Gita Gopinath recently highlighted our opportunity to attract global investment in an interview, but we must lower trade barriers and promise policy stability if India is to become the world’s next megafactory.
GS Paper -3: Economic Development and Growth; Trade and Investment; Infrastructure.
What are the major trade and manufacturing concerns in India? suggest measures to address these issues. (150 Words)
- India is rapidly emerging as a preferred destination for foreign investments in the manufacturing sector.
- A 76 percent year-on-year increase in manufacturing FDI to $21.34 billion in FY22.
- Foreign investment in manufacturing has steadily increased, with the automobile sector benefiting greatly.
- India is a country of 1.4 billion people, with a growing middle class. On the surface, the country appears to have untapped growth potential.
- Instead, why would businesses not want to expand their manufacturing footprint in the world’s fastest-growing economy? Especially with China, the world’s factory, facing serious economic challenges. This is a source of concern in India.
Concerns about Trade and Manufacturing:
- High tariffs, antiquated labour laws, shaky policy frameworks, and regulatory uncertainty exacerbated unfavourable growth conditions in an unfamiliar environment.
- Another issue of concern is acquiring land with clear titles without bribery or conflict.
- Land and project approvals are frequently held up for months.
- For example, retroactive taxation, rejections of foreign dispute settlements, and a revenue-sharing snafu in telecommunications all sent out awkward signals.
- The regulatory landscape is highly volatile.
- As a result, global players struggle to thrive. It is not the same for domestic businesses. Because the management is local, they are familiar with the policy landscape and can respond quickly to changes. This is not the case for multinational corporations.
- For example, in the past, several major multinational corporations (MNCs)—Cairn Energy, Hutchison, Docomo, Lafarge, Carrefour, Daiichi Sankyo, and Henkel—have left the country, citing, among other things, an unfriendly business environment. Over 2,700 foreign companies and their subsidiaries have left India between 2014 and November 2021.
- India’s slow adoption of rapidly evolving technology, as well as a lack of skilled labour and innovation, are viewed as impediments.
- Global corporations are re-allocating investment to more advanced and profitable markets, rather than emerging markets like India, which are still catching up on sophisticated technology.
Steps Taken by Government
- In recent years, the government has cut taxes for new ventures, offered production-linked incentives to manufacturers, attempted to reduce red tape, and simplified tax remission for exporters.
- Under the recently introduced production linked incentive (PLI) scheme, the government has committed to allocating Rs1.97 lakh crore over five years to 13 sectors, including pharmaceutical, mobile, and electronic component manufacturing.
- The “ifs and buts” in the scheme’s fine print are difficult for long-term foreign investors to navigate.
- For example, the PLI scheme requires companies to meet a certain turnover threshold over a five-year period in order to qualify for incentives.
- It is impossible to predict how the industry and economy will be in five years.
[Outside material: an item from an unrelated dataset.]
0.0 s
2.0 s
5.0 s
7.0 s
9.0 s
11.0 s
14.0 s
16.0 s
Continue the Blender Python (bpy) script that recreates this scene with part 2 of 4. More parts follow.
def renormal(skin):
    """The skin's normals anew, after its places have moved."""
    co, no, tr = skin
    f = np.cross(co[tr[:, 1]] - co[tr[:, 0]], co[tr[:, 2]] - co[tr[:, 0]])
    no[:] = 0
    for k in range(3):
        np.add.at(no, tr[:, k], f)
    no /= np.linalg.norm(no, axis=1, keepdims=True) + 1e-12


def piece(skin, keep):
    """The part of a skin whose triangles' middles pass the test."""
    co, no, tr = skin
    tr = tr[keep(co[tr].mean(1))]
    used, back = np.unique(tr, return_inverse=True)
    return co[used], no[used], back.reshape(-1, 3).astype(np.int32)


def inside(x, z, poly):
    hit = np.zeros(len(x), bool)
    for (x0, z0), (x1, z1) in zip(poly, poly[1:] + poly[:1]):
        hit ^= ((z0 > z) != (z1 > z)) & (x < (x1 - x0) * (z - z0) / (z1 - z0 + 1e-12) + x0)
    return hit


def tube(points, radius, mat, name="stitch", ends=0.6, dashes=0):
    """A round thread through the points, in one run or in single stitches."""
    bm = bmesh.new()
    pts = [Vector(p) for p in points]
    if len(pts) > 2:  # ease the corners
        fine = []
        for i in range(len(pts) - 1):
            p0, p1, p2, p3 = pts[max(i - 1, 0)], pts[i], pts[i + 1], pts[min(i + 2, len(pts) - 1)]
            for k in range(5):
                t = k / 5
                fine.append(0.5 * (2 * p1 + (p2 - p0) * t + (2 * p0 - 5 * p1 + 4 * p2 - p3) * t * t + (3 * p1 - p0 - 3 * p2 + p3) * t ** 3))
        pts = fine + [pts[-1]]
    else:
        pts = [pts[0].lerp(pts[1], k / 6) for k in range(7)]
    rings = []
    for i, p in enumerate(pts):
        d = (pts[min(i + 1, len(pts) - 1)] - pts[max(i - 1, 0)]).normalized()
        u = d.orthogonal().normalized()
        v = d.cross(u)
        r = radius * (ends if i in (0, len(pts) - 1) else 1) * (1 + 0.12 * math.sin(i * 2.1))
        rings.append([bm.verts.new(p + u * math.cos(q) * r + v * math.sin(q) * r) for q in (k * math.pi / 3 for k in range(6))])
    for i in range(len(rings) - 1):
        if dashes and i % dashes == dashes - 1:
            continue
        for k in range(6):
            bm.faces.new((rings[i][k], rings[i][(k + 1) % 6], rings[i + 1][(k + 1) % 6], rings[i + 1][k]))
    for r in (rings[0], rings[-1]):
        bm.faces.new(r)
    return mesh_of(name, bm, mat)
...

As a result, foreign investors will not take such a risk, and India is not the only country in which they can invest.
- The Centre’s emphasis on infrastructure development and cost reduction in logistics, on the other hand, should benefit us.
- By the end of 2024, logistics costs are expected to fall from 16% to 9% of GDP.
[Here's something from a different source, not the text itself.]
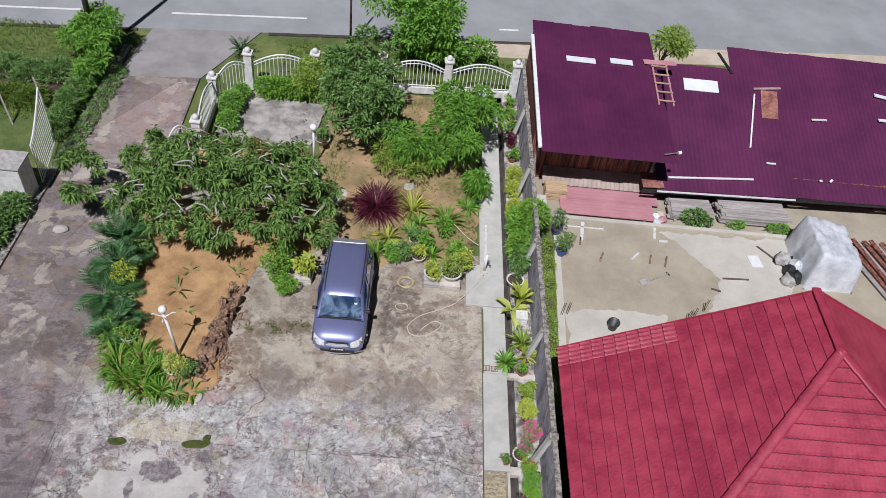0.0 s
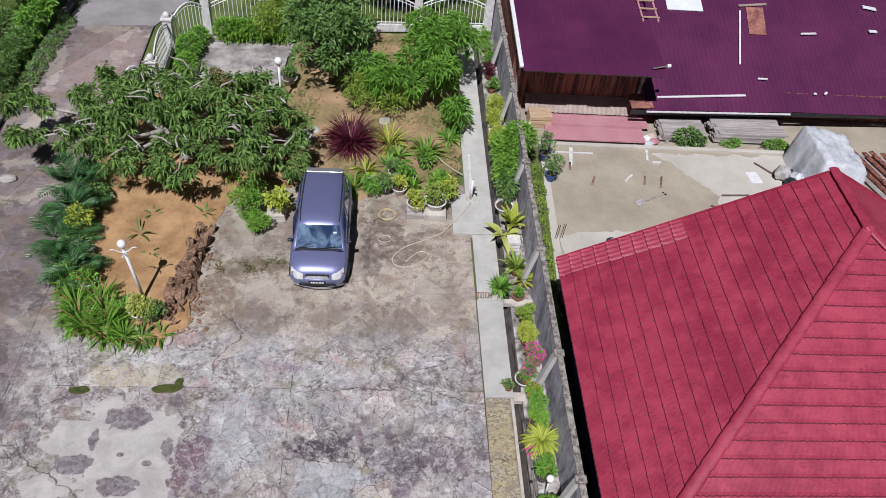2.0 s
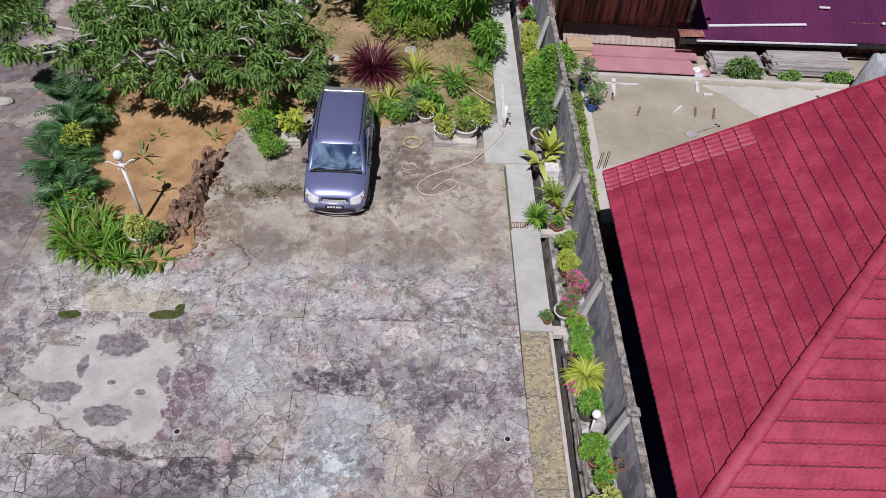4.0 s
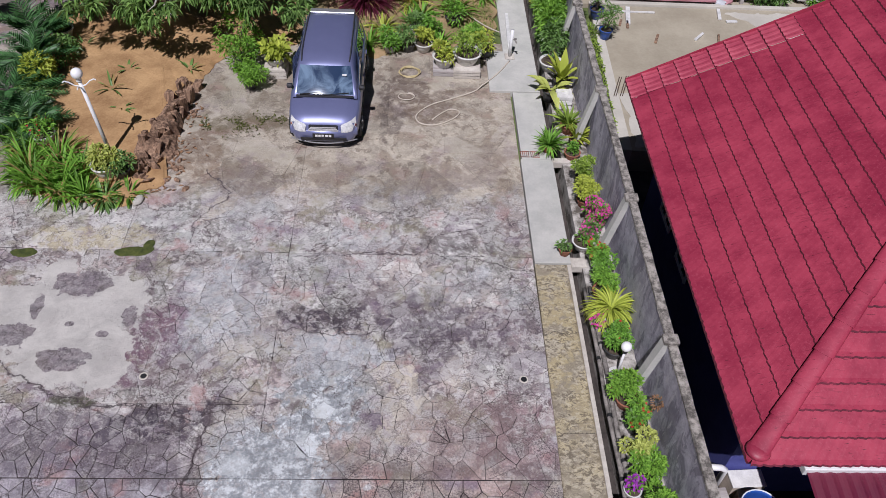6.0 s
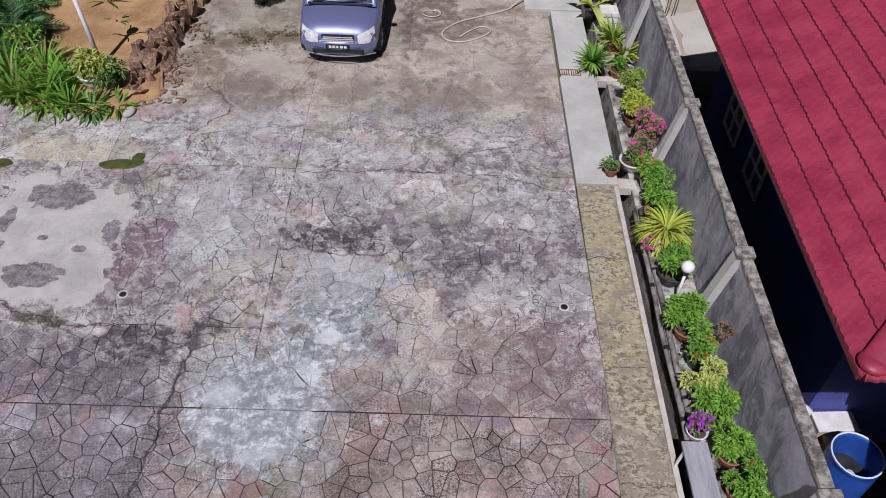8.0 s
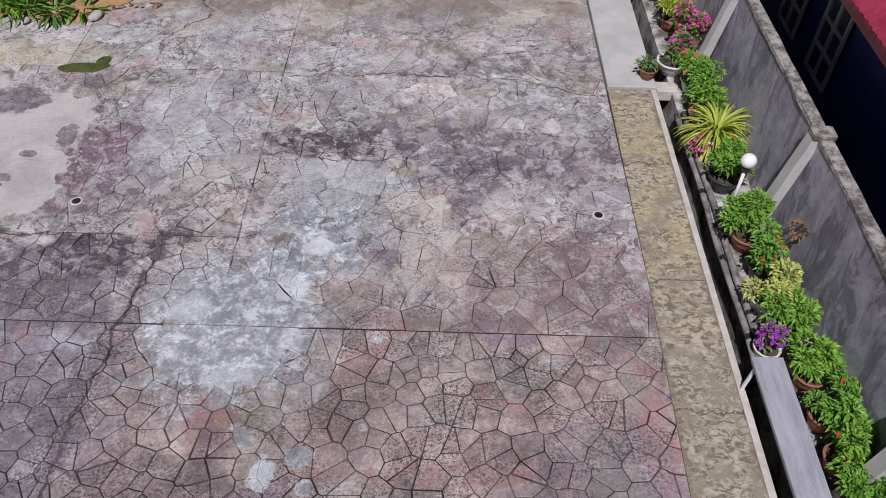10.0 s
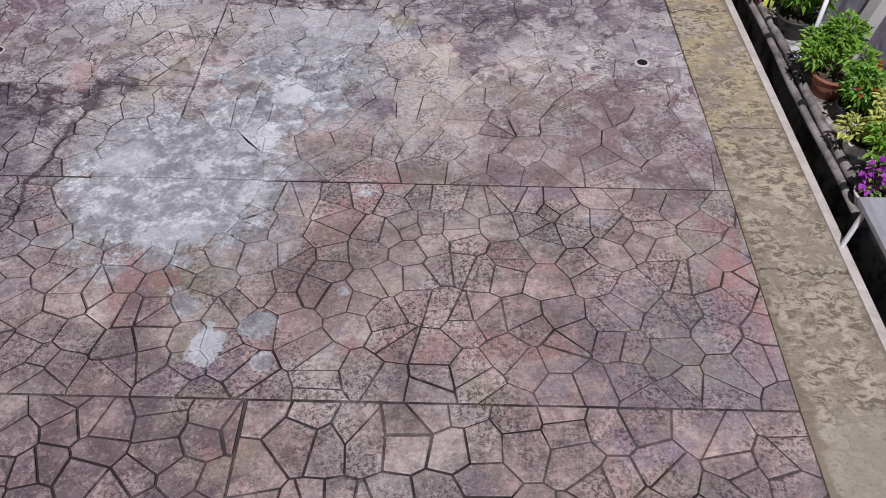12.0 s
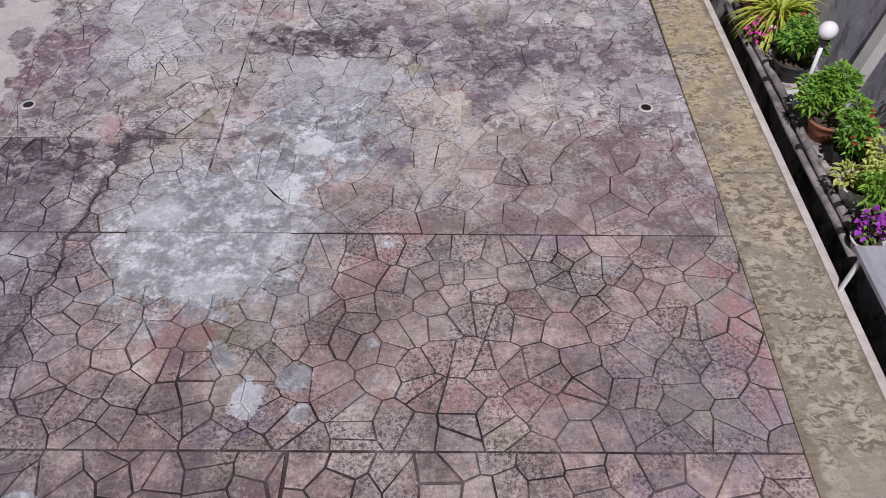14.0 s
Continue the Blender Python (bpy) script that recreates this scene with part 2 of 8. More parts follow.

- There are cracks and structural issues to address in the manufacturing sector. The global economic slowdown has prolonged the pain for businesses, but its long-term growth potential remains intact.
- Policies must be simple and stable so that long-term projections can be made.
- Because global-scale manufacturing today often spans multiple borders, integrating with supply chains will necessitate not only the imposition of minimal duties on all items that could serve as inputs in order to keep costs low, but also the assurance that these will not rise.
- A lower-tariff regime will also encourage local producers to become more competitive in general.
- As previously stated, the formula for assembling a cross-border jigsaw of trade dynamics calls for lower barriers in general, rather than item-by-item relief, because state choices can be flawed.
- Let’s not be too picky about firms looking to ‘Make in India’. Allow for some overall openness.
Policymakers are eager to establish India as a global manufacturing powerhouse. However, it remains a lofty goal, and achieving it will necessitate comprehensive policy alignment.